Description
Batteries are playing prominent role in energy storage technology, both for portable devices and large-scale stationary storage. Presently, most battery technologies are based on diffusion of light Li-ions between the host materials at the anode and the cathode. Given the scarcity and the increasing price of lithium, cheaper and more abundant sodium, that has close chemistry but bigger in size, is emerging as alternative at least for use in large-scale high-energy batteries that are needed to achieve sustainable energy development.
The main goal of this work is to investigate the Na+ diffusion in layered oxide NaxCoO2. This material is the Na-analogue of LixCoO2, one of the most popular cathode materials in mobile and laptop batteries. The results of the work are supposed to shed light upon ionic diffusion in Na cobaltites, help to understand the relationship between Na-vacancy order and Na dynamics in NaxCoO2. Furthermore, fundamental principles of ion-diffusion could further open the way to design tailored energy materials with improved functional performance.

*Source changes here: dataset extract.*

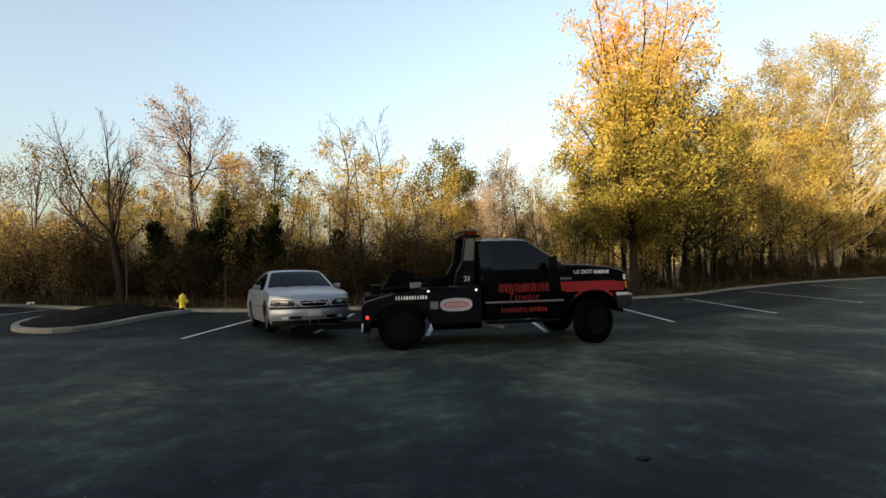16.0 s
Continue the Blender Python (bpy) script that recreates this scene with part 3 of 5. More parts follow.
    put(tree("maple_tree", 62, 9.4, 0.12, MAPLE, (9500, 0.12, 0.24, YELLOW), "maple turning from green to gold", BARK_DARK), 19.2, 26.3, 0.0)
    put(tree("maple_tree", 63, 12.2, 0.12, SLIM, (8500, 0.12, 0.22, PALE_GOLD), "tall tree with pale gold leaves", BARK_PALE), 23.0, 29.4, 0.0)
    put(tree("maple_tree", 69, 14.2, 0.13, SLIM, (9000, 0.125, 0.22, PALE_GOLD), "tall thin tree with pale gold leaves", BARK_PALE), 27.2, 31.0, 2.0)
    put(tree("maple_tree", 64, 16.4, 0.16, SLIM, (11000, 0.13, 0.26, GOLD), "tall tree in bright yellow leaf", BARK_PALE), 31.5, 33.8, 0.0)
    put(tree("maple_tree", 66, 19.5, 0.2, golden, (16000, 0.15, 0.26, YELLOW), "very tall tree in bright yellow leaf", BARK_PALE), 39.0, 38.0, 0.0)
    put(tree("maple_tree", 67, 17.5, 0.18, SLIM, (9000, 0.15, 0.28, PALE_GOLD), "tall open tree in pale gold leaf", BARK_PALE), 35.0, 36.5, 0.0)
    put(tree("maple_tree", 68, 17.0, 0.2, golden, (15000, 0.15, 0.26, GOLD), "tall broad tree in orange yellow leaf", BARK_DARK), 45.0, 41.0, 1.0)
    put(tree("maple_tree", 65, 6.0, 0.12, MAPLE, (9000, 0.13, 0.24, GOLD), "yellow tree beyond the parked cars", BARK_DARK), -30.5, 36.0, 0.0)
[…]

Keywords: Sodium-Ion Batteries, Cathode materials, Na+ diffusion, Neutron diffraction
The project is being realized at PSI under the supervision of Dr. Marisa Medarde (Group Physical Properties of Materials) and Dr. Claire Villevieille (Battery Materials Group). The detailed work plan is listed below:
- Synthesis of the layered oxide NaxCoO2 with x = 0.72 and 0.66;
- Investigation of the Na+ diffusion using neutron diffraction. The experiments are performed at the neutron diffractometer HRPT (SINQ);
- Data analysis: to determine the changes in the structure and the diffusion paths of Na+ ions for each composition as a function of temperature the set of programs FullProf Suite is used;
- Electrochemical assessment of cobaltites’ performance and it comparison with NaFeO2 and NaFe1/2Co1/2O2 is going to be carried out with the collaboration of University of Montpellier.